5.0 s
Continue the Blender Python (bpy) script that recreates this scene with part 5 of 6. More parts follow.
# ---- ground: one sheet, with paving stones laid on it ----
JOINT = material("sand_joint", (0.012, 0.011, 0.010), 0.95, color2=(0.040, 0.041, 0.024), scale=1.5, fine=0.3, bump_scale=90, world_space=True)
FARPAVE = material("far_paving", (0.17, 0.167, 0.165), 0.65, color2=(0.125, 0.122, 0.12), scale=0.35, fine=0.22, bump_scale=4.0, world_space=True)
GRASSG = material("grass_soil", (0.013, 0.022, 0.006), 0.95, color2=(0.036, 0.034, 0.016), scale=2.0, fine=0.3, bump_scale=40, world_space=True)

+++

Print all of the data exactly as it was given.

SOLUTION TO THIS EXERCISE:
5.0 s
Continue the Blender Python (bpy) script that recreates this scene with part 5 of 6. More parts follow.
# ---- ground: one sheet, with paving stones laid on it ----
JOINT = material("sand_joint", (0.012, 0.011, 0.010), 0.95, color2=(0.040, 0.041, 0.024), scale=1.5, fine=0.3, bump_scale=90, world_space=True)
FARPAVE = material("far_paving", (0.17, 0.167, 0.165), 0.65, color2=(0.125, 0.122, 0.12), scale=0.35, fine=0.22, bump_scale=4.0, world_space=True)
GRASSG = material("grass_soil", (0.013, 0.022, 0.006), 0.95, color2=(0.036, 0.034, 0.016), scale=2.0, fine=0.3, bump_scale=40, world_space=True)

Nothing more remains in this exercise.